Grumbles From The Grave — Robert A. Heinlein — (1989)

The Congress of Flight was almost the size of a World’s Fair, with the most remarkable demonstrations and exhibits I have ever seen anywhere…The static exhibits included such things as the Atlas, Thor-Able, X-15, manned re-entry capsule for Project Mercury-and the

1911 Bleriot monoplane. The dynamic exhibits had everything, from several types of bombing to the most frightening precision flying I have ever seen-half a dozen nations each trying to bilge the others and the Chinese Nationalists stealing the show with a nine-plane diamond tight formation that did things I still don’t believe. Nobody killed-although we in the audience almost had heart failure.

Las Vegas is sort of an organized nervous breakdown. We are exhausted, sunburned, and euphoric…But the three largest bookstores in town do not sell science fiction-I looked for some of my own to give to friends-no dice.

To my great delight my name tag was read and recognized every few minutes all week long-a large percentage of the delegates read science fiction.

SOUTHWEST TRIP

March 9, 1956: Robert A. Heinlein to Lurton Blassingame

We are just back from an eight-day swing of Albuquerque, Las Cruces, and Portales, a very enjoyable time which included seeing friends at Sandia Weapons Center, the AEC [Atomic Energy Commission], a rocket society do at White Sands, seeing — ‘s new baby, photographing the gypsum sands, a real dust-bowl storm with the sun blacked out and silt up to the fence tops, a visit on a cattle ranch, lecturing at the University of New Mexico, getting stuck in the mud, and encountering quite a bit of sunshine and warm weather after a very hard winter. I am now trying to clear my desk.

USSR

August 15, 1960: Robert A. Heinlein to Lurton Blassingame

Well, I’m home and completely swamped by the volume of work in front of me. I’ve spent the past four days just trying to get enough stuff put away and thrown away so that I can get at my desk to write. As soon as I finish this letter I will get to work on an attempt to try to revise and extend the Intourist article along the lines you suggested-but, truthfully, trying to write humorously about the USSR won’t be easy. Ginny and I laughed ourselves silly time and again, but it was hysterical laughter; there is not much that is really funny about the place.

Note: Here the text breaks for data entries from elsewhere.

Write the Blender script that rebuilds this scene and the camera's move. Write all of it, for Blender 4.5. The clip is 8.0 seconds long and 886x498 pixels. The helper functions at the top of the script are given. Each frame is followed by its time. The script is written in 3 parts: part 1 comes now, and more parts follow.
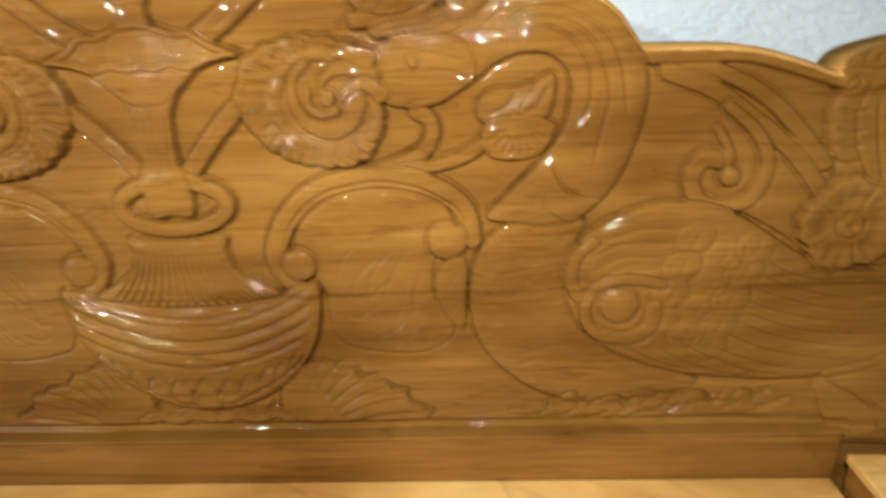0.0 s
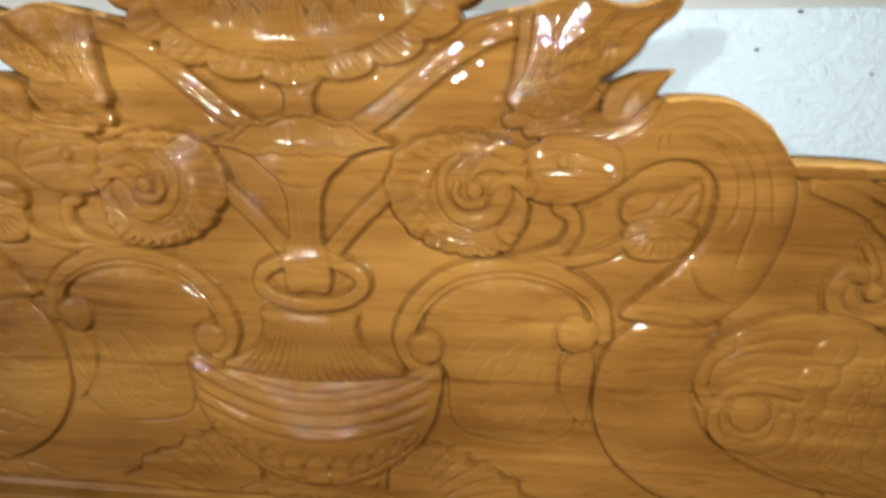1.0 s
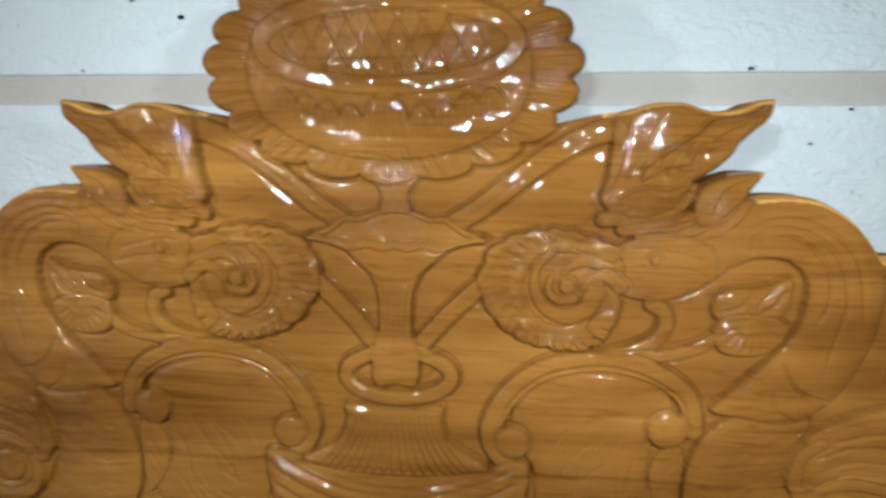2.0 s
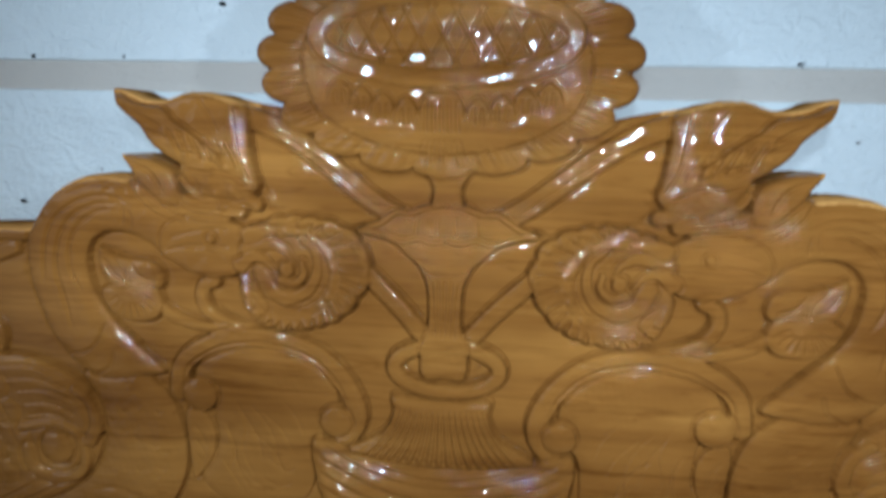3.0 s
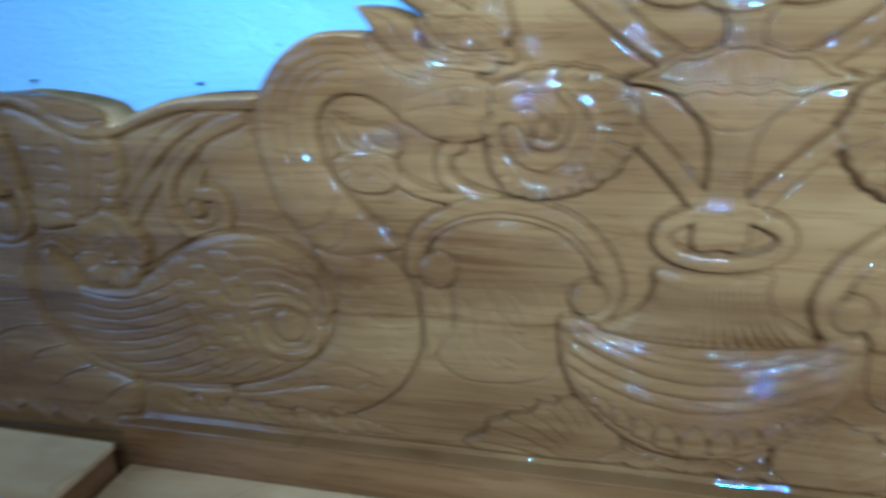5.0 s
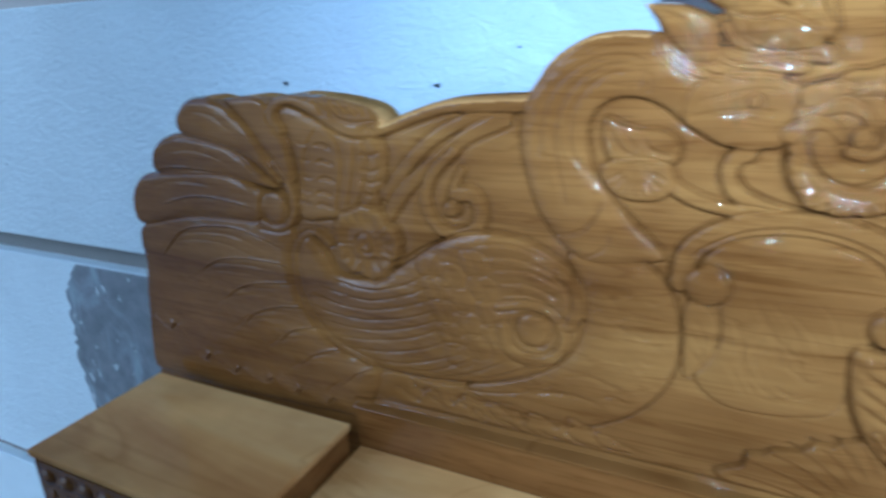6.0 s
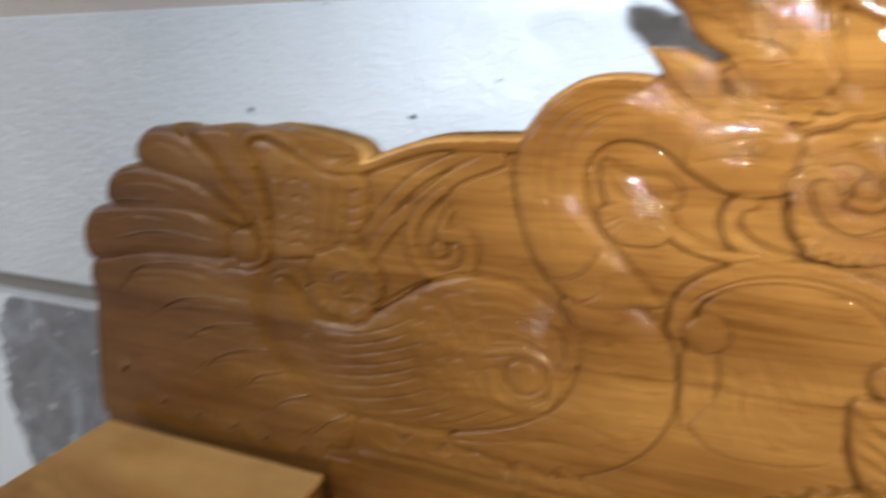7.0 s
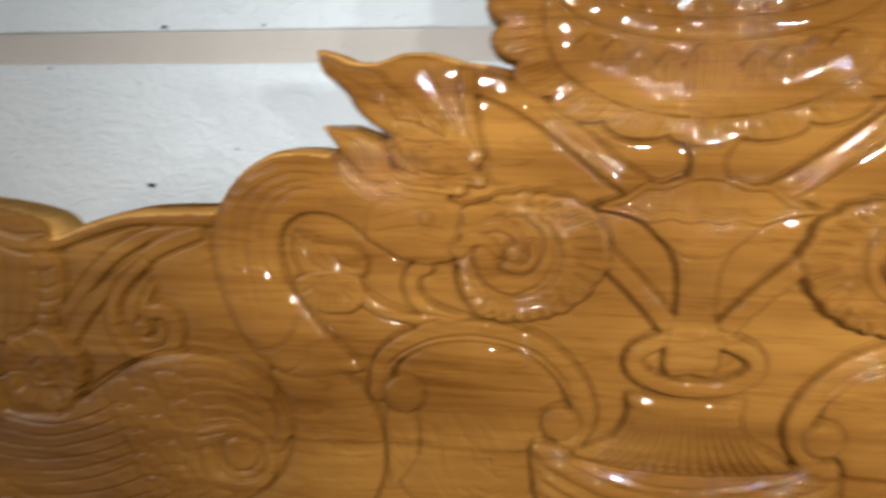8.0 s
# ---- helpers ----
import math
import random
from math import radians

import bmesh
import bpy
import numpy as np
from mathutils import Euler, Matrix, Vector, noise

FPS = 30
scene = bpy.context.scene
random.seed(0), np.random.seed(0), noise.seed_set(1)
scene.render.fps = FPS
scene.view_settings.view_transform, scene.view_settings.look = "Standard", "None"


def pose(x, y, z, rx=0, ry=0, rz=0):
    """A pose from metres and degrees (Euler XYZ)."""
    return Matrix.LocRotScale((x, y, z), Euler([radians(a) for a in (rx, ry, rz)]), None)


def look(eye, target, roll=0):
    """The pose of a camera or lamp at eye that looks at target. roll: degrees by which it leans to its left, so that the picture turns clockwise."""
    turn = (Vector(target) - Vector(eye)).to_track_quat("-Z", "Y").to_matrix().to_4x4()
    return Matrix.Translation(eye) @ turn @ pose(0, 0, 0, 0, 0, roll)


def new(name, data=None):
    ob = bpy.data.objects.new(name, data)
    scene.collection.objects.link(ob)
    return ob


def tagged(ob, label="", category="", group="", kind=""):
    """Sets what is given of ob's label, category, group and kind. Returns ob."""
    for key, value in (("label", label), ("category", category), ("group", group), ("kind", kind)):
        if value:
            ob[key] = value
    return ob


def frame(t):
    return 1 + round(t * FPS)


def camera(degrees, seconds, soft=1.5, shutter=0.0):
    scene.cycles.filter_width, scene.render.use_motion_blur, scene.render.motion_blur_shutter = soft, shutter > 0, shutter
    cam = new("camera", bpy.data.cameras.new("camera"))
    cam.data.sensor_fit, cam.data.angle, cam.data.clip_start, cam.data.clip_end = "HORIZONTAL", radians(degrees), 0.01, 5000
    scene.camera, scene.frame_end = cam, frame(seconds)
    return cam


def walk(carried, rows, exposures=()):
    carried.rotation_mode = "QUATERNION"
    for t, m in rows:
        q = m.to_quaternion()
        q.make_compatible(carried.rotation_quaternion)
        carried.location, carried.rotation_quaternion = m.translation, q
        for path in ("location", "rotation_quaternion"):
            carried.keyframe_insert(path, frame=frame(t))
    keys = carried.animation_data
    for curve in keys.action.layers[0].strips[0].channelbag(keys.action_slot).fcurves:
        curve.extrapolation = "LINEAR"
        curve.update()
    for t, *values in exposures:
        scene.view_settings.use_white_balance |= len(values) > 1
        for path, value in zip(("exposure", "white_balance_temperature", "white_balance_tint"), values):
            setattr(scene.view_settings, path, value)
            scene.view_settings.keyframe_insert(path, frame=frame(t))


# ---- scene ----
cam = camera(71.1, 8.0, soft=3.0, shutter=0.8)
PATH = [
    (0, (0.259, -0.505, 0.987), (0.141, 1.358, 0.269), -3.1),
    (0.5, (0.216, -0.51, 0.999), (0.044, 1.38, 0.367), -1.3),
    (1, (0.172, -0.511, 1.014), (-0.041, 1.407, 0.488), 0.0),
    (1.5, (0.157, -0.514, 1.049), (-0.079, 1.415, 0.575), -1.3),
    (1.7, (0.127, -0.519, 1.04), (-0.071, 1.443, 0.707), 0.0),
    (2.8, (0.051, -0.522, 1.054), (-0.146, 1.44, 0.719), 1.1),
    (3, (0.05, -0.522, 1.05), (-0.16, 1.43, 0.67), 1.3),
    (3.5, (0.05, -0.518, 1.024), (-0.179, 1.395, 0.488), -1.3),
    (4, (0.005, -0.487, 1.011), (-0.217, 1.332, 0.21), -2.7),
    (4.2, (-0.011, -0.49, 0.997), (-0.21, 1.356, 0.253), -2.8),
    (5.3, (-0.136, -0.507, 1.008), (-0.712, 1.291, 0.347), -1.1),
    (5.5, (-0.141, -0.51, 1.013), (-0.838, 1.235, 0.327), -1.5),
    (6, (-0.209, -0.521, 1.005), (-1.065, 1.167, 0.358), -2.6),
    (6.2, (-0.248, -0.529, 1.014), (-1.078, 1.165, 0.349), -2.0),
    (6.5, (-0.27, -0.531, 1.011), (-1.143, 1.143, 0.352), -1.4),
    (7, (-0.255, -0.505, 1.017), (-0.963, 1.27, 0.426), -0.8),
    (7.5, (-0.189, -0.484, 1.024), (-0.631, 1.407, 0.544), 0.2),
    (8, (-0.135, -0.481, 1.031), (-0.385, 1.457, 0.607), 0.2),
]
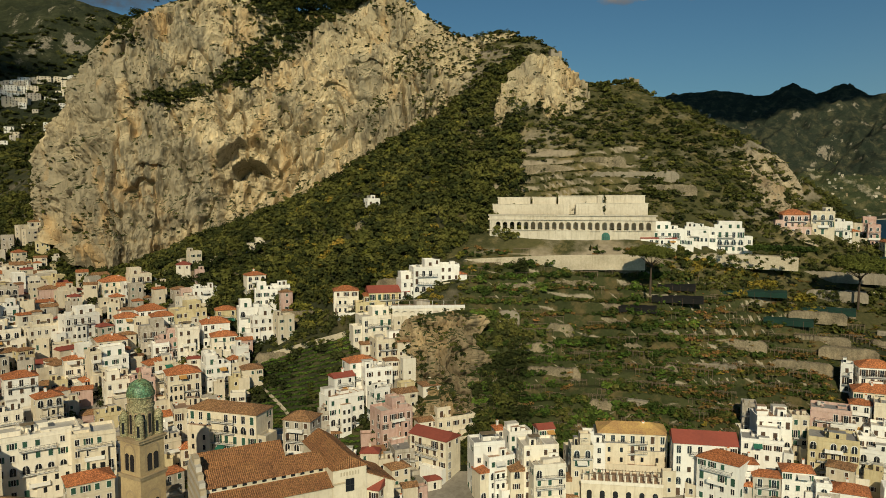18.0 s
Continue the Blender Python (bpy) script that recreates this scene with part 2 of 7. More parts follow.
def terraced(az, d):
    """How far the ground is cut into terraces there, 0 to 1."""
    a = smooth(41, 46, az) * (1 - smooth(69.5, 71, az)) * smooth(236, 245, d) * (1 - smooth(318, 326, d))
    b = smooth(56, 58, az) * (1 - smooth(68, 70, az)) * smooth(345, 352, d) * (1 - smooth(392, 400, d))
    c = smooth(84, 86, az) * (1 - smooth(98, 101, az)) * smooth(360, 380, d) * (1 - smooth(440, 455, d))
    return np.maximum(np.maximum(a, b), c)


def in_town(az, d):
    """Where the ground is streets, yards and foundations."""
    a = (az > 74) & (az < 112) & (d > 150) & (d < 300) & ~((az > 77) & (az < 87.5) & (d > 238))
    b = (az > 92) & (az < 110) & (d < 440) & (d > 200)
    c = (az > 24) & (az < 44) & (d > 240 + (36 - az) * 3.0) & (d < 290 + (36 - az) * 2.2)
    e = (az > 36) & (az < 76) & (d > 150) & (d < 238)
    return a | b | c | e


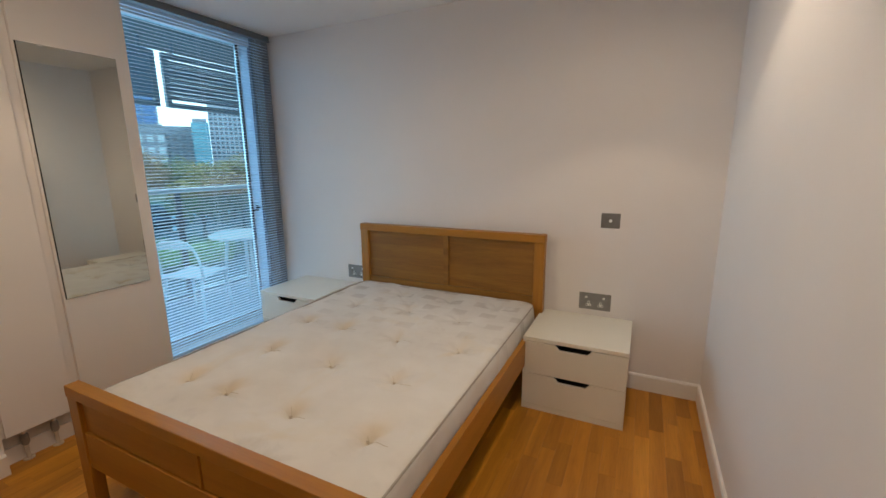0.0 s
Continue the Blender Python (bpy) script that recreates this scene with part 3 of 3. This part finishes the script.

EDITOR’S NOTE Robert wrote two articles about this trip; they can be found in Expanded Universe.

ALMA

May 15, 1961: Robert A. Heinlein to Lurton Blassingame

We went to Alma, Oklahoma, on April 29th, using a chartered airplane and getting it all done in one day. “The Sequoyah Book Award” turns out to be a handsome plaque. I addressed the State Library Association and they had a book-signing afterwards-and durn if they hadn’t sold almost two hundred copies of Have Space Suit-Will Travel.

Scribner’s offered to pay for the trip, but I preferred not to be under obligations to them while there is such continuous pressure on me to quit Putnam’s and go back to Scribner’s. Anyhow, it cost less than two roundtrip commercial tickets and considerably less than it would have cost to drive it-and it’s deductible. Anyhow, arriving by private plane added to the show.

SAN DIEGO

July 12, 1962: Robert A. Heinlein to Lurton Blassingame

My short trip to San Diego and to sea was terrific. A day under the sea in the submarine Raton, spent with destroyers hunting us and trying to (simulate) depth bombing-which they do with grenades, which make a terrible racket but, at most, break a light bulb-then we flew aboard the carrier Lexington, spent the night watching night operations, then day operations the next day, then flew back to Colorado Springs-elapsed time C.S. to C.S. fifty-four hours and almost no sleep. The night landings were made by supersonic fighters, Demons (F3H), and it was the most exciting-and the noisiest-thing I’ve ever seen. She’s an angle-deck carrier and landings and catapulting go on simultaneously, one of each about every thirty seconds-and they hit at about 130 miles per hour and roar away if they miss the wire.

Besides that, I was recognized repeatedly, which boosts my morale. The icing on the cake was a birthday party in the air for me on the way home. Much fun!